Un aparato que monopoliza servicios esenciales enmascarados como empresas, obstaculizando el potencial evolutivo de las personas, es una manera de cercenar libertades tan esenciales como las políticas y las sociales. Más que un motor propulsor de la economía, es una bomba de succión de recursos y posibilidades, formando actualmente parte del atraso y el desánimo nacional.
Pretender que ese mismo aparato, preste en forma eficiente y satisfactoria los servicios a los que sí debería abocarse, como la seguridad y protección de toda la ciudadanía, la salud y la educación para los sectores más frágiles y menos pudientes, cuando simultáneamente debe operar y malamente como empresario, es un nefasto ejercicio de autoengaño colectivo.
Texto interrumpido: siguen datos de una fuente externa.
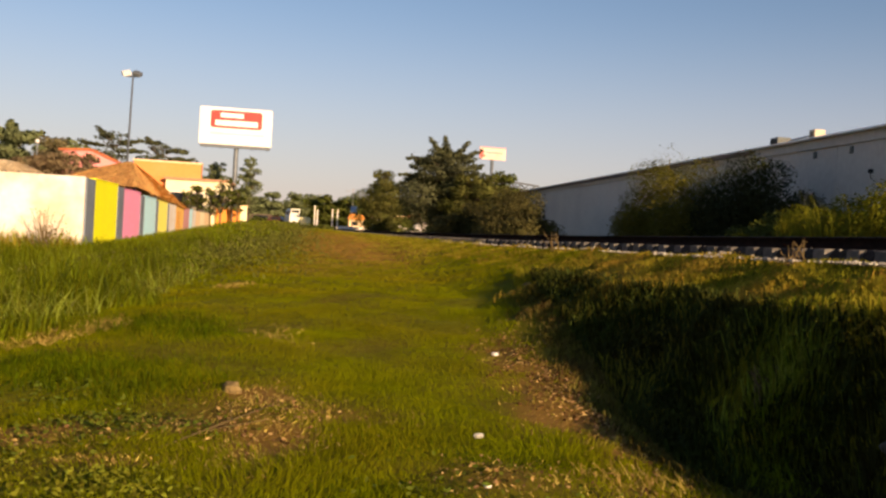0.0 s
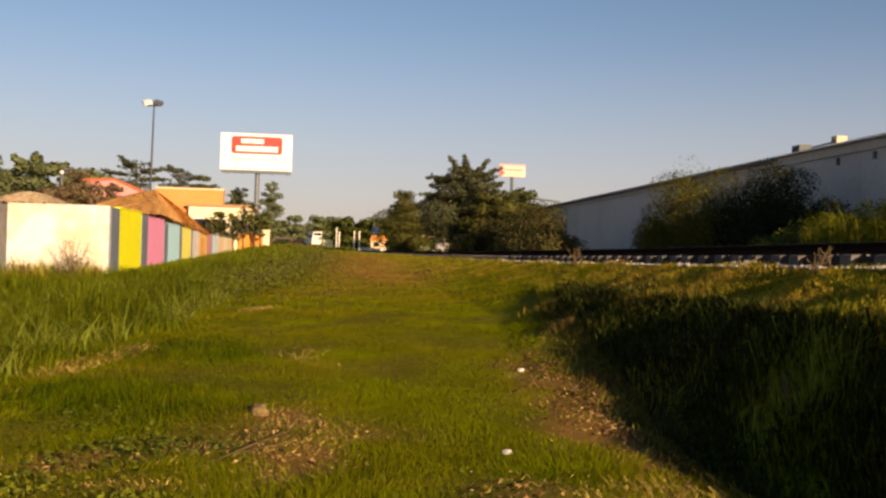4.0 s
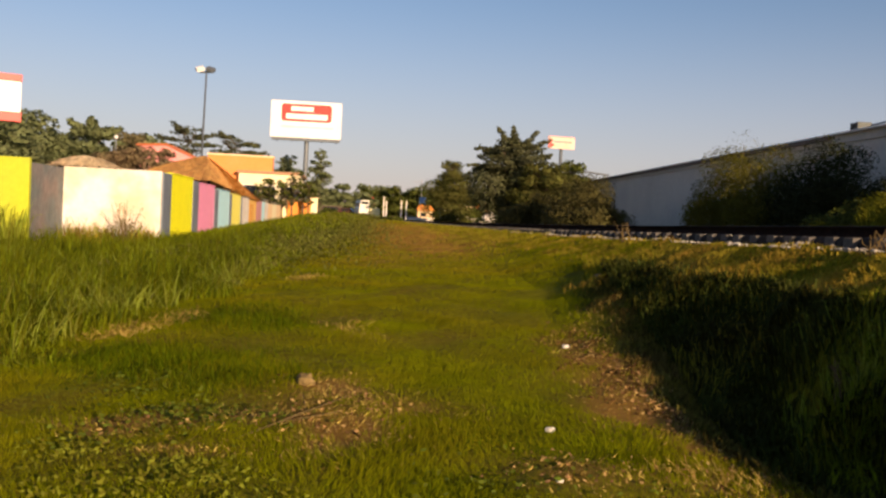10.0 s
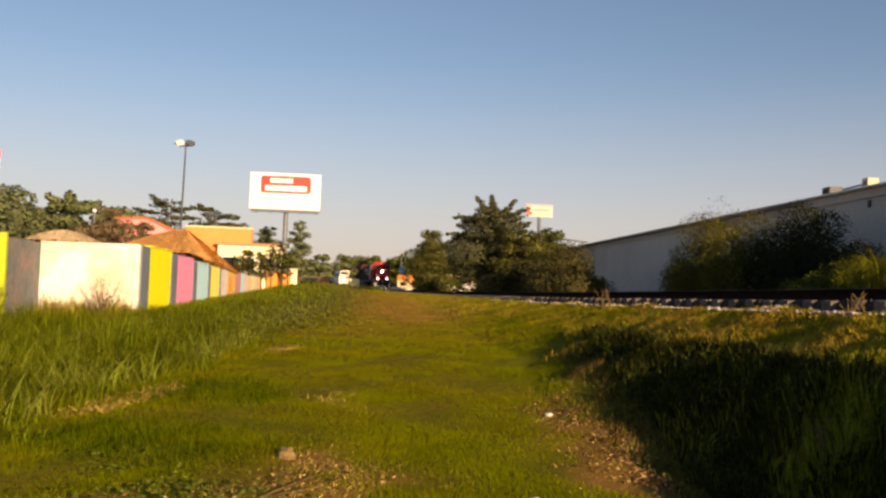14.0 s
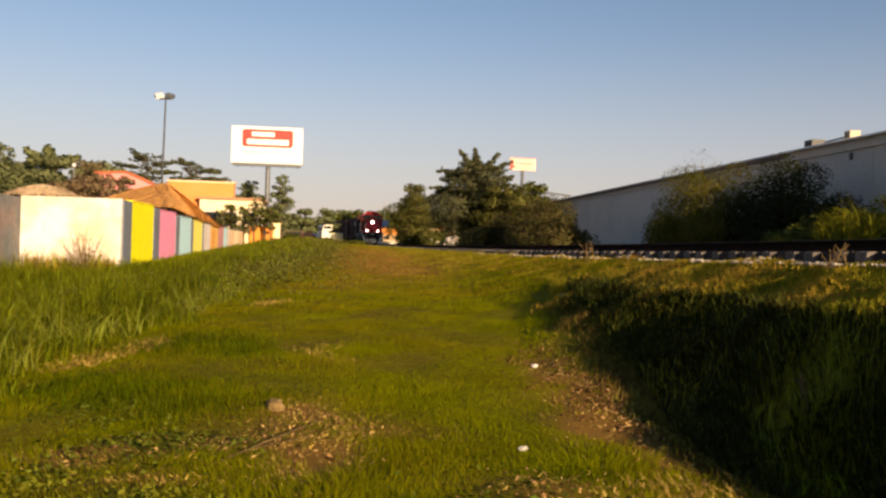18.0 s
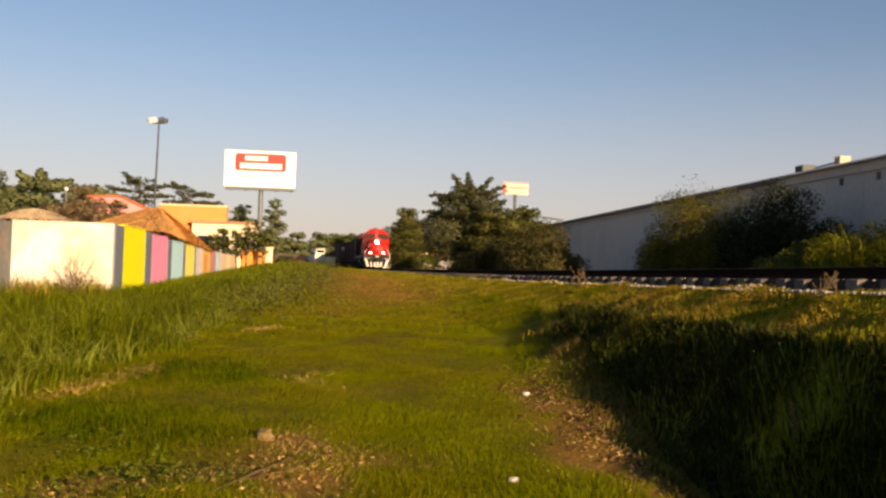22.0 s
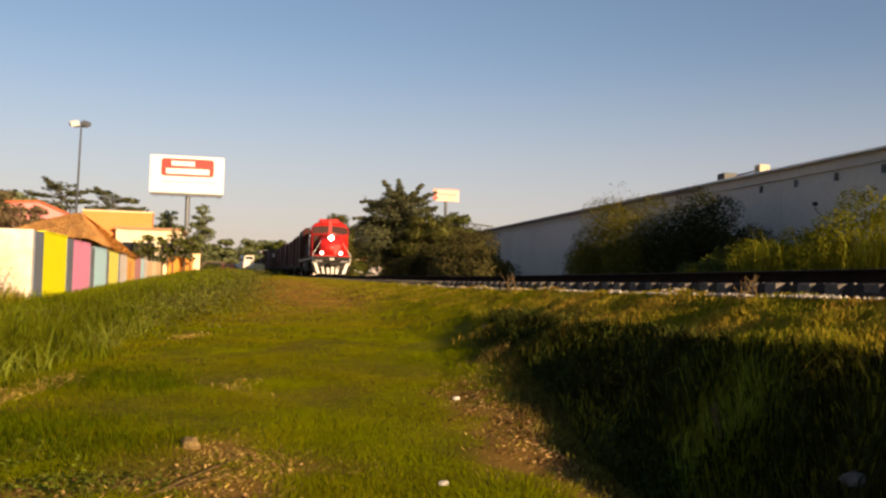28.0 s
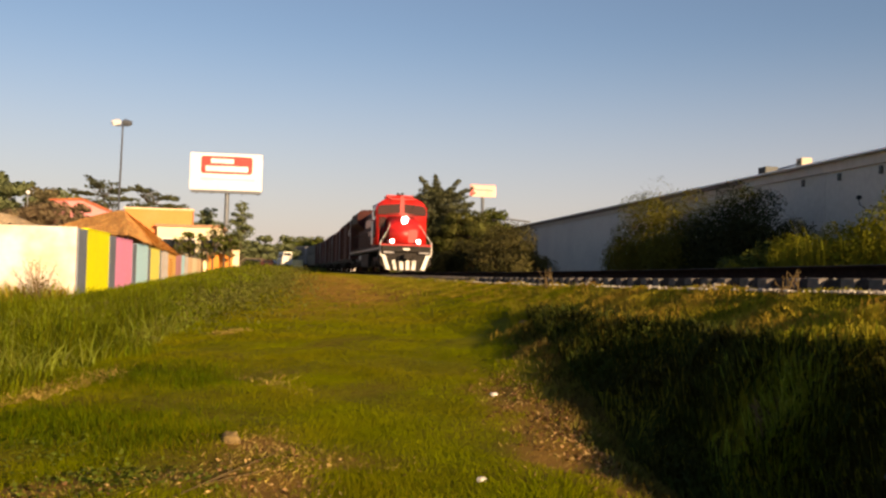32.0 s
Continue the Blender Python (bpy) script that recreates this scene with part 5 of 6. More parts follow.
part("cornice", boxes((-4.4, 2.4, -0.25, 9.2, hz0 + 5.6, hz0 + 5.85), bevel=0.03), M_GUTTERTILE, house, "brown tile cornice")
part("parapet", boxes((-7.6, -0.85, 1.0, 2.6, hz0 + 5.9, hz0 + 7.35)), M_ORANGE, house, "orange upper storey wall")
part("parapet_cap", boxes((-7.7, -0.75, 0.9, 2.7, hz0 + 7.35, hz0 + 7.52)), M_PEACH, house)
part("wing", boxes((-7.6, -4.21, 1.0, 10, -0.4, hz0 + 5.89)), M_ORANGE, house)
for x in (-3.0, -1.0, 1.0):
    w = part("window", boxes((x - 0.6, x + 0.6, -0.05, 0.05, hz0 + 2.9, hz0 + 4.3)), M_GLASS, house)
    part("window_frame", boxes((x - 0.7, x + 0.7, -0.08, -0.051, hz0 + 4.3, hz0 + 4.4), (x - 0.7, x + 0.7, -0.08, -0.051, hz0 + 2.8, hz0 + 2.9), (x - 0.7, x - 0.6, -0.08, -0.051, hz0 + 2.9, hz0 + 4.3), (x + 0.6, x + 0.7, -0.08, -0.051, hz0 + 2.9, hz0 + 4.3)), M_WHITEWALL, w)
gate = thing("garden_wall", "orange garden wall with cream gate piers", "wall", on_land(-5.6, 95.5))
g0 = -gz(-5.6, 95.5)
part("wall_panel", boxes((-1.3, 1.1, 0, 0.25, -0.4, g0 + 2.95)), M_DEEPORANGE, gate)
part("pier", boxes((-1.95, -1.3, -0.1, 0.4, -0.4, g0 + 3.1), bevel=0.03), M_CREAM, gate)
part("pier", boxes((1.1, 1.75, -0.1, 0.4, -0.4, g0 + 3.2), bevel=0.03), M_CREAM, gate)
part("pier_cap", boxes((1.0, 1.85, -0.2, 0.5, g0 + 3.2, g0 + 3.33), bevel=0.02), M_PEACH, gate)
pink = thing("house", "pink house with a sloping tiled roof", "house", on_land(-14.9, 76, 0.2))
k0 = -gz(-14.6, 76)
b = bmesh.new()
prism(b, [(-2.6, -0.4), (2.4, -0.4), (2.4, k0 + 5.2), (-0.4, k0 + 6.4), (-2.6, k0 + 6.3)], "y", 0, 2.4)
part("wall", b, M_SALMON, pink)
b = bmesh.new()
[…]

Actúa como un pesado grillete que se arrastra hoy a paso cabizbajo, propio de quienes claudican en la defensa de sus derechos civiles.
La organización política que asuma el gobierno el primero de marzo del 2020, deberá saber que en el desmantelamiento del actual Estado y en su renovación integral acorde al siglo XXI, se juega el futuro del Uruguay. Serán responsables tanto mayorías y minorías las que deberán consensuar, casi a la hora 25, la extirpación del tumor estatal, y en su lugar, la implantación de los fundamentos de una transformación profunda y beneficiosa para todo el país.
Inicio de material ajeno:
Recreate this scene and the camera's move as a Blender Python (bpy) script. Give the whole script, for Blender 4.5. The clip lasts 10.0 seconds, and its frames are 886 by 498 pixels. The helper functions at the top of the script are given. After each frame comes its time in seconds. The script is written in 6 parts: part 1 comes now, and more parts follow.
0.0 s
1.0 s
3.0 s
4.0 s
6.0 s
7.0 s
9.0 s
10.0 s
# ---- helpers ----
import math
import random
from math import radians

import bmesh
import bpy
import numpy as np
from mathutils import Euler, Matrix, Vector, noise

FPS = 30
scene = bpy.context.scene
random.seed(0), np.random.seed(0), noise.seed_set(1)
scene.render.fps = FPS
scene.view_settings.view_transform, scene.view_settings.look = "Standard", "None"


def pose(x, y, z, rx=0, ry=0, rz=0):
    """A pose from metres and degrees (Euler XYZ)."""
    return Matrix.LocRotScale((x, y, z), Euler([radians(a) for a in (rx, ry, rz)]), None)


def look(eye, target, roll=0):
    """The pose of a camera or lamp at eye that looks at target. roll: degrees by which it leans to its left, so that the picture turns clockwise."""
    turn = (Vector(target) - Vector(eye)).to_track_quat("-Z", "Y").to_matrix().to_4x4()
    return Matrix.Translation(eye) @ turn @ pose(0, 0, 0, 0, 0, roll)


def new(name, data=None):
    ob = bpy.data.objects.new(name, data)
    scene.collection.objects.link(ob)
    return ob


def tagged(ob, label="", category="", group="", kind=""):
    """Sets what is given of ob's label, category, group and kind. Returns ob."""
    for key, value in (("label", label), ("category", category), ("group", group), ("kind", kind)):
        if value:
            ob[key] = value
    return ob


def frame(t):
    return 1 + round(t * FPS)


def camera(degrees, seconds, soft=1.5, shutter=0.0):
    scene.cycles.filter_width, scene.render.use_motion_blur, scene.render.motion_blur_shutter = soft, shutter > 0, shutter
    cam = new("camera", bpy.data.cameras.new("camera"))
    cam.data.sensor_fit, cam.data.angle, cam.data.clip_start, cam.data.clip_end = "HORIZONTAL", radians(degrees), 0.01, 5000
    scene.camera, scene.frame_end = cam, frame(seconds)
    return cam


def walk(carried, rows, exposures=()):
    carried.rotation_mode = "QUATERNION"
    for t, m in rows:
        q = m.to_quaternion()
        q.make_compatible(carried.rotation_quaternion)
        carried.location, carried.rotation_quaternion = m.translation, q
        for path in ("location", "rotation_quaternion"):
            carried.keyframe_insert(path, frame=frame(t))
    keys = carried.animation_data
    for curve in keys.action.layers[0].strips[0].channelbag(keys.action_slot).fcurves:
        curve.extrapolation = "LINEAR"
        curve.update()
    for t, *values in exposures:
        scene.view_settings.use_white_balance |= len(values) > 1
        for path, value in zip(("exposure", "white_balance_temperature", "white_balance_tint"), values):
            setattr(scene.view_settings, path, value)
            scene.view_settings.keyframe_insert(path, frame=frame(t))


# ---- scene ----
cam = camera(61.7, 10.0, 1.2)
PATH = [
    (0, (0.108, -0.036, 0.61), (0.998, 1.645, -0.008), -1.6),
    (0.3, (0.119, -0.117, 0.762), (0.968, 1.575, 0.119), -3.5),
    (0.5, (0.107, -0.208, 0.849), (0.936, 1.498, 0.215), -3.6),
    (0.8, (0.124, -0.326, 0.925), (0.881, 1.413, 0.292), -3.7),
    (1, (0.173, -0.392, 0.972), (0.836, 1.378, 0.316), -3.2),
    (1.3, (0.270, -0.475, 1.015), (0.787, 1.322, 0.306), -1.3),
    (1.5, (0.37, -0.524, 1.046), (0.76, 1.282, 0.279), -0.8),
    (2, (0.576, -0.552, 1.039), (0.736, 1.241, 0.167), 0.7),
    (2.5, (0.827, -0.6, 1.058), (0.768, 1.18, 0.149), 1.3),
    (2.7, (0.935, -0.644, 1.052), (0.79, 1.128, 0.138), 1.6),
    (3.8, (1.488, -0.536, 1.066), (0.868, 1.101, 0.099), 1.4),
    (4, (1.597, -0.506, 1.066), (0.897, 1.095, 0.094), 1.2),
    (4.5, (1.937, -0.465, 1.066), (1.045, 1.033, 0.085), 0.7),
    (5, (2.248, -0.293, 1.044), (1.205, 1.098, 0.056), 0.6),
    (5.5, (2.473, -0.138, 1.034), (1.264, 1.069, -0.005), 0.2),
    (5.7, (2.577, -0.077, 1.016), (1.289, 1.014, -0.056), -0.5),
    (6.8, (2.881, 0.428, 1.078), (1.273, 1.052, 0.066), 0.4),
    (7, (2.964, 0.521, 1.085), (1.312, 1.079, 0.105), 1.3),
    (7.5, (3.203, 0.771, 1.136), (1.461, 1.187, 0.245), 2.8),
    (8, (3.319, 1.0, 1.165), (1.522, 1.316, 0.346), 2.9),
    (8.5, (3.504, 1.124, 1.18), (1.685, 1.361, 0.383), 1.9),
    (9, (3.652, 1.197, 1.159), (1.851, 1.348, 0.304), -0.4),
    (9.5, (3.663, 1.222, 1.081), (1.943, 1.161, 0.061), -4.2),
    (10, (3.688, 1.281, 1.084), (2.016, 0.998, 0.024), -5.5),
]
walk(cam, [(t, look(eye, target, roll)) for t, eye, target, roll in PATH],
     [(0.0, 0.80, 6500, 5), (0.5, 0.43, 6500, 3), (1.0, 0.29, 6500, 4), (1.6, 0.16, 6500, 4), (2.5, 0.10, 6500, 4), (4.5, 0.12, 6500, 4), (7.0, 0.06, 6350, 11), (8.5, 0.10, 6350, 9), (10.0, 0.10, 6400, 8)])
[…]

La segunda realidad proviene de la composición sociopolítica y económica que se está gestando en el mundo a fines de la segunda década del siglo XXI. Se trata del curso de colisión en proceso, entre una narrativa futurista, que promete un salto civilizatorio cualitativo y cuantitativo, de magnitudes e innovaciones cuyo impacto dejaría a la Revolución Industrial del siglo XIX e inicios del XX en una Edad de Piedra, enfrentada a una narrativa política, que viene tomando el escenario internacional casi por asalto y con ecos de las oscuras décadas de 1930 y 1940.
Ante este fenómeno, la urgente e impostergable pregunta que la ciudadanía uruguaya debería hacerse hoy, mucho más trascendental para nuestro futuro, es, antes del “a quien”, el “para qué” votar, con las cruciales implicancias que esto significa. Y ese “qué” es precisamente la caja de herramientas que deberán llevar al escritorio presidencial quienes tendrán que construir, forzosamente, un proyecto de país capaz de atravesar con mediano éxito y relativa suerte, el complejo entramado que presenta y anuncia ese choque global de destinos, del que sin duda alguna no escaparemos.
En esta realidad, ¿acaso se preguntarán hoy, la izquierda, el batllismo y el partido blanco, qué sentido, valor y relevancia tienen y tendrán después del 2020 sus referencias ideológicas para las generaciones que ven al mundo a través de nuevas ventanas, más cambiantes, pragmáticas y líquidas?
De la capacidad o su opuesto de responder a estas dos poderosas realidades, el Estado hipertrófico y un mundo en alarmante transición a lo desconocido, dependerá si a partir del 2020, el Uruguay seguirá o no la suerte del Titanic. El iceberg ya está avistado. Evitarlo, dependerá tan sólo, de una decisión de curso y velocidades. El resto será historia.